··· Data records
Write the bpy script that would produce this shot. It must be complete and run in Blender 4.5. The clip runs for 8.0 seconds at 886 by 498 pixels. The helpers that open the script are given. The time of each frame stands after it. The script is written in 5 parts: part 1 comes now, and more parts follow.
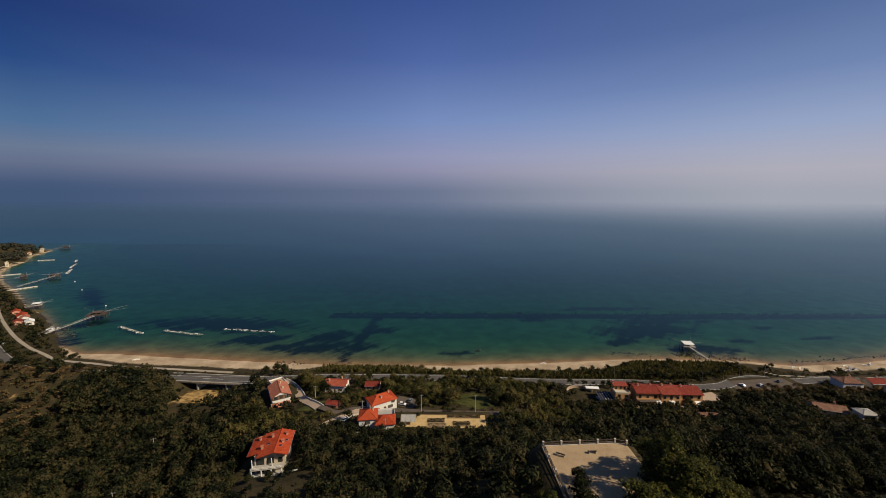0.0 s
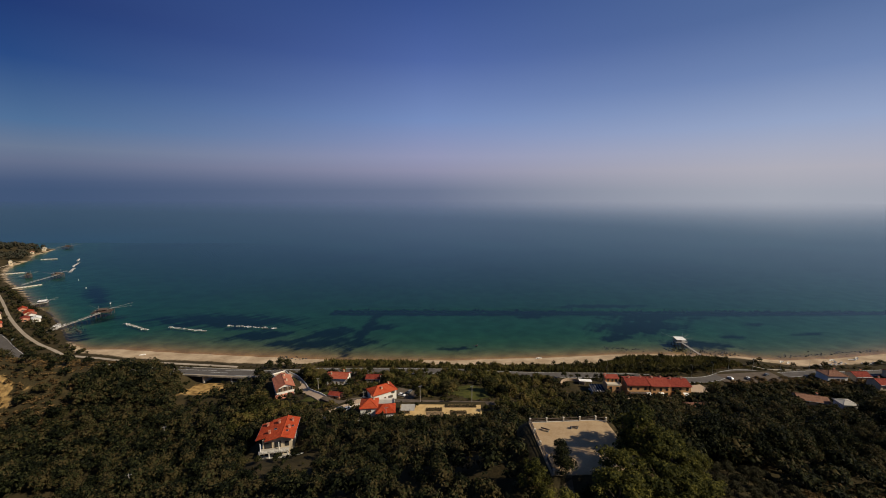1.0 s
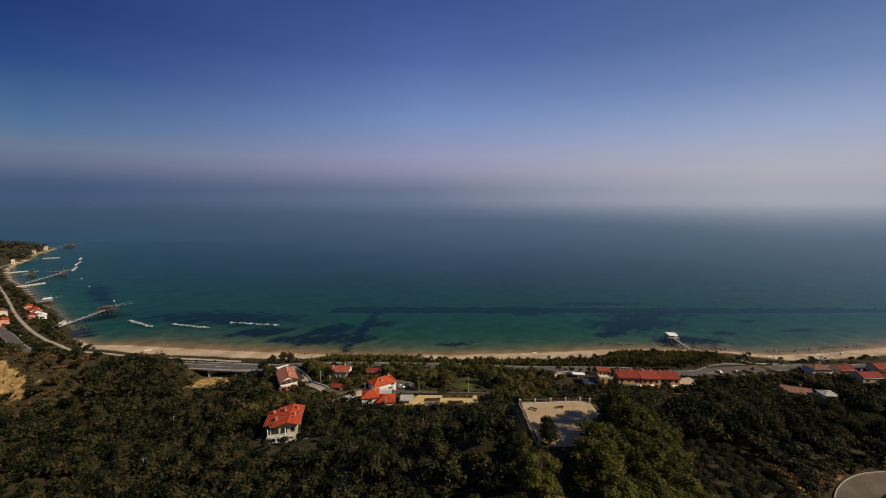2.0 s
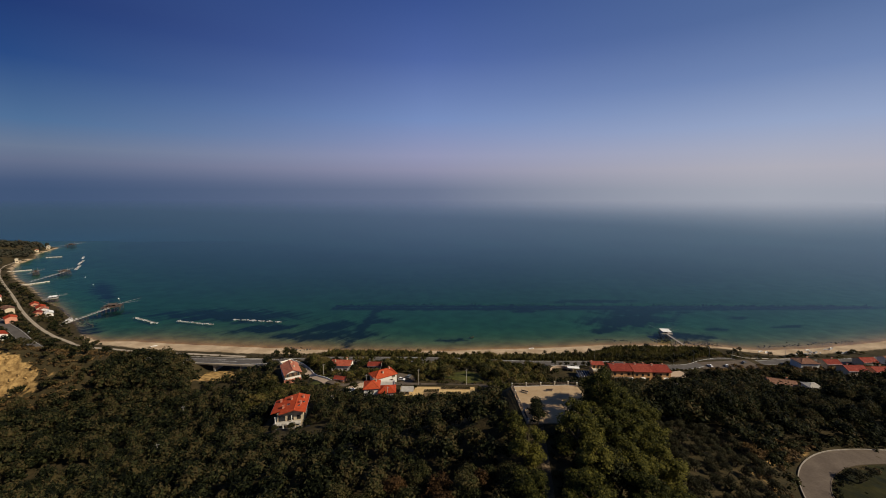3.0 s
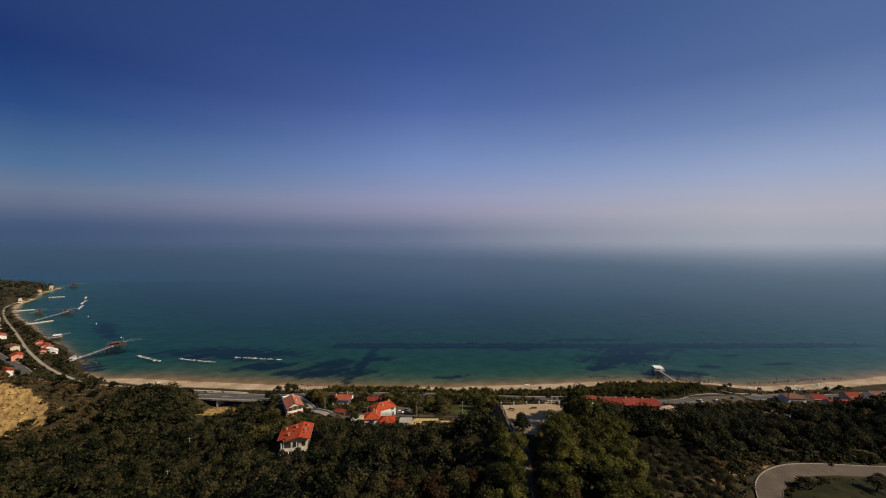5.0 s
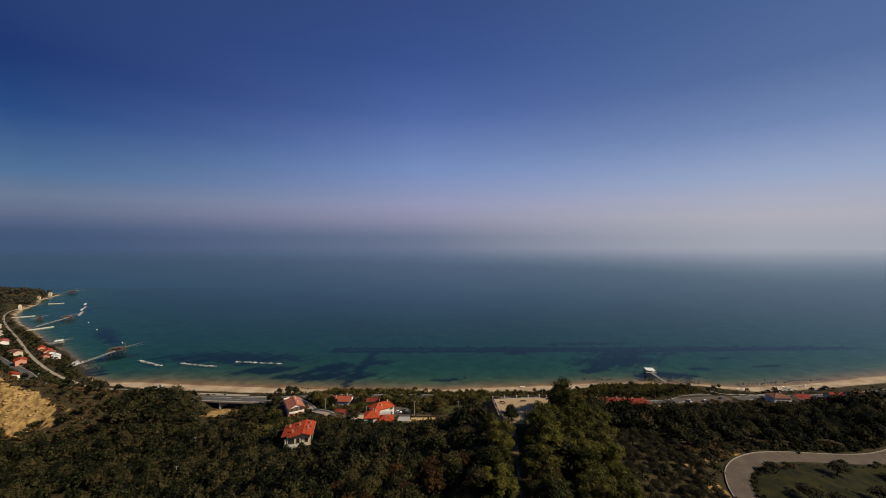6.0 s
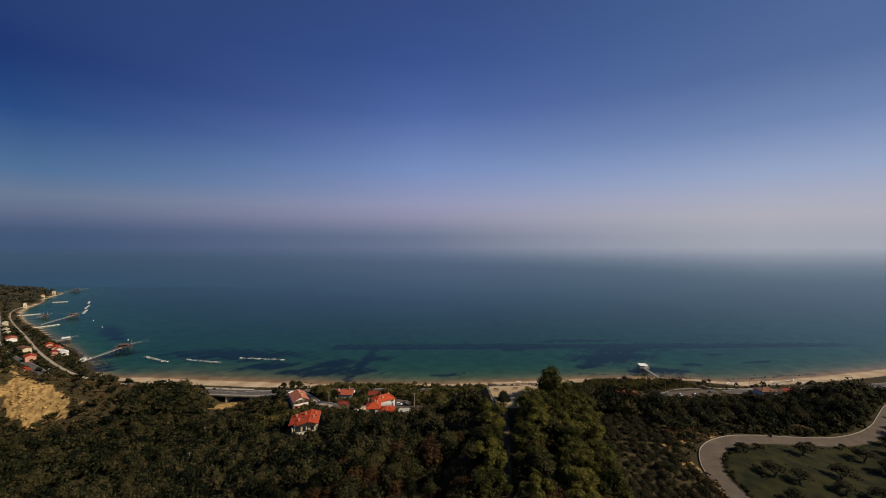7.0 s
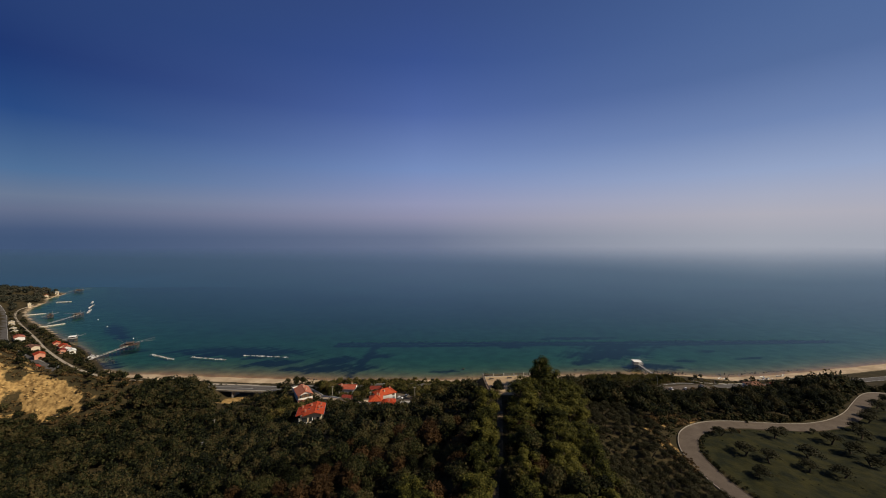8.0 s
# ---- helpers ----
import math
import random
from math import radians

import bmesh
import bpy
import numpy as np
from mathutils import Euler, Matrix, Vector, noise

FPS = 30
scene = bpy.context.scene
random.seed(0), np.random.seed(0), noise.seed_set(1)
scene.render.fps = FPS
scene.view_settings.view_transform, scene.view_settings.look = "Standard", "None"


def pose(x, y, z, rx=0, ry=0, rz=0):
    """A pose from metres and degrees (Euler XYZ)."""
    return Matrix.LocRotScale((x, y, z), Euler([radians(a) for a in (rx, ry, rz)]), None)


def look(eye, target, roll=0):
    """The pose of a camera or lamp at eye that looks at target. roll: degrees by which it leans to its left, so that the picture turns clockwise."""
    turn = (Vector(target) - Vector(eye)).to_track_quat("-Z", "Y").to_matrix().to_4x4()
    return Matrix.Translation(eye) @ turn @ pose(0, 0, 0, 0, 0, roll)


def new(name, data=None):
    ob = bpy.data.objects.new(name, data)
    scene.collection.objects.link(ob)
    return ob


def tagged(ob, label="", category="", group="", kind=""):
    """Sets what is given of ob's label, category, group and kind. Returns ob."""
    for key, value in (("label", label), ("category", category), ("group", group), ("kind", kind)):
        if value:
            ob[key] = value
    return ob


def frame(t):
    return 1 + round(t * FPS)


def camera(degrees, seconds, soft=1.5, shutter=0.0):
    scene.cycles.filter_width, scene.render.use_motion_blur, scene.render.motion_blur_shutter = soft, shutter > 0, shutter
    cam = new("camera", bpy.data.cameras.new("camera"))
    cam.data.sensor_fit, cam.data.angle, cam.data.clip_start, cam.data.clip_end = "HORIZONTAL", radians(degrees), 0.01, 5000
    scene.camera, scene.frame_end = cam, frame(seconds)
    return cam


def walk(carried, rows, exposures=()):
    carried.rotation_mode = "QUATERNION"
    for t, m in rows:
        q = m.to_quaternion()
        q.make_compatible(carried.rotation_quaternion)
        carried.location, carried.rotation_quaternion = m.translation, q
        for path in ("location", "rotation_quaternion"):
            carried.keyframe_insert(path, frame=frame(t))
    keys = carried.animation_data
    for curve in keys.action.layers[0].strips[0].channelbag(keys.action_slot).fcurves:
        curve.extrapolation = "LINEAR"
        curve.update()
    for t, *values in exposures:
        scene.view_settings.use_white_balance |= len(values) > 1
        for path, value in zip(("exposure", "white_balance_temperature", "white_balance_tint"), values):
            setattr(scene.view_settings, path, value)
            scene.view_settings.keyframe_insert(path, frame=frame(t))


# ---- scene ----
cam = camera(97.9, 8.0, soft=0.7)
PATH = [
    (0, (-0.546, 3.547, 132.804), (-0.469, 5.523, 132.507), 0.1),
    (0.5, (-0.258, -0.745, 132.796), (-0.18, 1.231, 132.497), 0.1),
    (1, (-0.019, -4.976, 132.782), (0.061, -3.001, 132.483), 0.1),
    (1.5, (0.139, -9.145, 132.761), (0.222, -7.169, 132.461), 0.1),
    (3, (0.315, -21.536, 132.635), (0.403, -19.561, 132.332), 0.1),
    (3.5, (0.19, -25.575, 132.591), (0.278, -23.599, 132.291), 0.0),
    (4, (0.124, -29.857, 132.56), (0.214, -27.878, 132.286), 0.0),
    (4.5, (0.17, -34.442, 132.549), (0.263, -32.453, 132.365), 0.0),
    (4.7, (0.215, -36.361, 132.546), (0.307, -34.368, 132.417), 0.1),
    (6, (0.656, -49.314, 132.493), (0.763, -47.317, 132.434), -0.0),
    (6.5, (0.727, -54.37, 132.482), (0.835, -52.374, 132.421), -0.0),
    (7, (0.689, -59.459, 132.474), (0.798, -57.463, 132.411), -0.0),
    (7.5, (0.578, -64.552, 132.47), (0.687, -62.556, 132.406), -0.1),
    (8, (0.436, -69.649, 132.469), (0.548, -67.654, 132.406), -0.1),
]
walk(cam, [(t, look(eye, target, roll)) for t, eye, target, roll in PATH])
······
··· Data records
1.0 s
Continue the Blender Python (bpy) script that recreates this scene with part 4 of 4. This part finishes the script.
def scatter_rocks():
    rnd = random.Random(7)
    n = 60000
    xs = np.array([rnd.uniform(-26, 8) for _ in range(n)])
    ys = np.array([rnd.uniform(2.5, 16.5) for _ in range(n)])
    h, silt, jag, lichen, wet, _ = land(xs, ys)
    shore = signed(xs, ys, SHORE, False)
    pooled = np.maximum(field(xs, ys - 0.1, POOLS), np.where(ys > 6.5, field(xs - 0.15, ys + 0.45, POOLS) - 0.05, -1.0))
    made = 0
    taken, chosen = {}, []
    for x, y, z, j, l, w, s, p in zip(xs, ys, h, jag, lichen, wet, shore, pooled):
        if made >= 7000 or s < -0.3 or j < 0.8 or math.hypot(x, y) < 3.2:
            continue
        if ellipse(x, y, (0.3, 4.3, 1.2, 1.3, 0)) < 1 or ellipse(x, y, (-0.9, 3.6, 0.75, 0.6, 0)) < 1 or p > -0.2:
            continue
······
• **Brief**: Scan the material above. Copy each line where "rows" occurs.

• **Reply to the exercise**:
def walk(carried, rows, exposures=()):
    for t, m in rows:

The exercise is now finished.